1. ## Quick sin,cos,tan question

Given tan(theta) = 8, find cos(theta) and sin(theta)

I have no idea how to do this lol, i forgot >_< and i want exact answers plz >_< so no decimals 0_o

2. think of the right triangle.
$\cos\theta=\frac{adjacent}{hypotenuse}$
$\sin\theta=\frac{opposite}{hypotenuse}$
$\tan\theta=\frac{opposite}{adjacent}$
Also Pythagorus' theorem: $a^2=b^2+c^2$
where a is the hypotenuse, and b and c are adjacent and opposite sides respectively.

3. Essentially the same: think of $tan(\theta)= 8$ as representing a right triangle with "near side" of length 8 and "opposite side" of length 1 so that $tan(\theta)$= "near side"/"opposite side"= 8. Use the Pythagorean theorem to find the hypotenuse and then use the formulas arze gives.

Given tan(theta) = 8, find cos(theta) and sin(theta)

I have no idea how to do this lol, i forgot >_< and i want exact answers plz >_< so no decimals 0_o
You haven't defined your domain, so you may also consider $Tan\theta$ to be the slope of a line through the origin, for $0\ \le\ \theta\ \le\ 2{\pi}$.

Hence, there are also negative solutions for $Sin\theta$ and $Cos\theta$.

You don't know the lengths of the sides of your right-angled triangle, but all you need is the ratios.

$Adjacent=x$

$Opposite=8x$

$Hypotenuse=\sqrt{(8x)^2+x^2}=x\sqrt{65}$

$\text{Given: }\:\tan\theta \,=\, 8$

$\text{Find: }\;\cos\theta\,\text{ and }\,\sin\theta$

I will assume that $\,\theta$ is an acute angle.
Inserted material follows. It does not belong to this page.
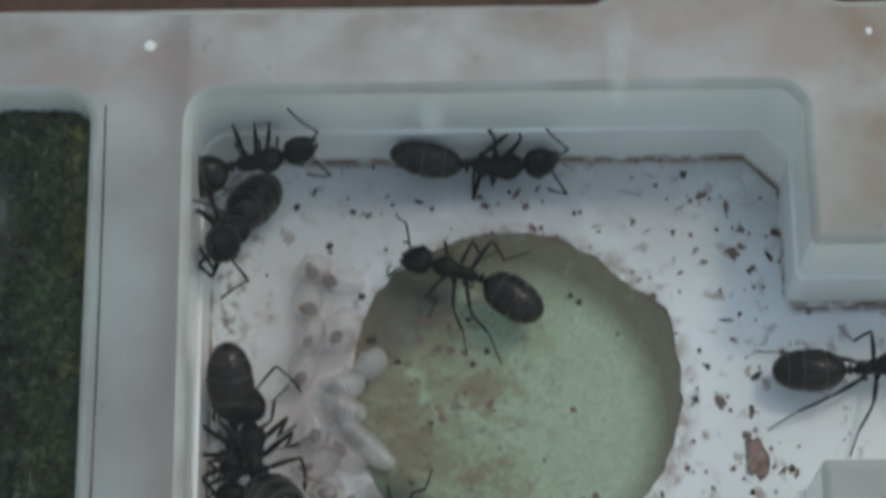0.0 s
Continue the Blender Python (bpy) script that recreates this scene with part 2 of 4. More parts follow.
def clear_sheet(name, veil, gloss):
    """Thin clear sheet: lets light through, with a faint dusty veil and a Fresnel gloss."""
    mat, n, l = material(name)
    n.remove(n["Principled BSDF"])
    tr, df, gl, fr = (n.new("ShaderNode" + k) for k in ("BsdfTransparent", "BsdfDiffuse", "BsdfGlossy", "Fresnel"))
    df.inputs[0].default_value = (0.7, 0.71, 0.72, 1)
    gl.inputs["Roughness"].default_value = 0.08
    m1, m2 = n.new("ShaderNodeMixShader"), n.new("ShaderNodeMixShader")
    m1.inputs[0].default_value = veil
    l.new(tr.outputs[0], m1.inputs[1]), l.new(df.outputs[0], m1.inputs[2])
    fr.inputs[0].default_value = 1.2
    l.new(times(n, l, fr.outputs[0], gloss), m2.inputs[0])
    l.new(m1.outputs[0], m2.inputs[1]), l.new(gl.outputs[0], m2.inputs[2])
    l.new(m2.outputs[0], n["Material Output"].inputs[0])
    return mat


def mist(name, strength, radius, colour):
    """A fogged patch: droplets that thin out towards its uneven edge."""
    mat, n, l = material(name)
    n.remove(n["Principled BSDF"])
    tr, df, m = (n.new("ShaderNode" + k) for k in ("BsdfTransparent", "BsdfDiffuse", "MixShader"))
    df.inputs[0].default_value = (*colour, 1)
    d, mr = n.new("ShaderNodeVectorMath"), n.new("ShaderNodeMapRange")
    d.operation = "LENGTH"
    l.new(coords(n, l, 1.0), d.inputs[0])
    l.new(d.outputs["Value"], mr.inputs["Value"])
    mr.inputs["From Min"].default_value, mr.inputs["From Max"].default_value = radius, 0.3 * radius
    mr.interpolation_type = "SMOOTHSTEP"
    fac = times(n, l, mr.outputs["Result"], times(n, l, noise_mask(n, l, 0.5, -0.2, 0.6), strength))
    l.new(fac, m.inputs[0])
    l.new(tr.outputs[0], m.inputs[1]), l.new(df.outputs[0], m.inputs[2])
    l.new(m.outputs[0], n["Material Output"].inputs[0])
    return mat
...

$\text{We have: }\;\tan\theta \:=\:\dfrac{8}{1} \:=\:\dfrac{opp}{adj}$

That is: . $\,\theta$ is in a right triangle with $opp = 8,\;adj = 1$
. .
(Can you picture that? If not, make a sketch.)

Pythagorus tell us that: . $hyp \:=\:\sqrt{8^2+1^2} \:=\:\sqrt{65}$

Therefore: . $\begin{Bmatrix}\cos\theta &=& \dfrac{adj}{hyp} &=& \dfrac{1}{\sqrt{65}} \\ \\[-3mm] \sin\theta &=& \dfrac{opp}{hyp} &=& \dfrac{8}{\sqrt{65}} \end{Bmatrix}$

Given tan(theta) = 8, find cos(theta) and sin(theta)

I have no idea how to do this lol, i forgot >_< and i want exact answers plz >_< so no decimals 0_o
Here is a different approach.
$
\tan\theta= \frac{\sin\theta}{\cos\theta} =8$

$\tan^2\theta=\frac{\sin^2\theta}{\cos^2\theta}=64$

$\sin^2\theta=64 \cos^2\theta$

$\sin^2\theta =64 (1-\sin^2\theta)$

$\sin^2\theta =64-64\sin^2\theta$

$65\sin^2\theta = 64$

$\sin^2\theta = \frac{64}{65}$

$\sin\theta = \frac{8}{\sqrt{65}}$

$
\tan\theta= \frac{\sin\theta}{\cos\theta} =8$

$\tan^2\theta=\frac{\sin^2\theta}{\cos^2\theta}=64$

$\frac{1-\cos^2\theta}{\cos^2\theta}=64$
$
\frac{1}{\cos^2\theta}-\frac{\cos^2\theta}{\cos^2\theta}=64$

$\frac{1}{\cos^2\theta}-1=64$

$\frac{1}{\cos^2\theta}=65$

$\cos^2\theta=\frac{1}{65}$

$\cos\theta=\frac{1}{\sqrt{65}}$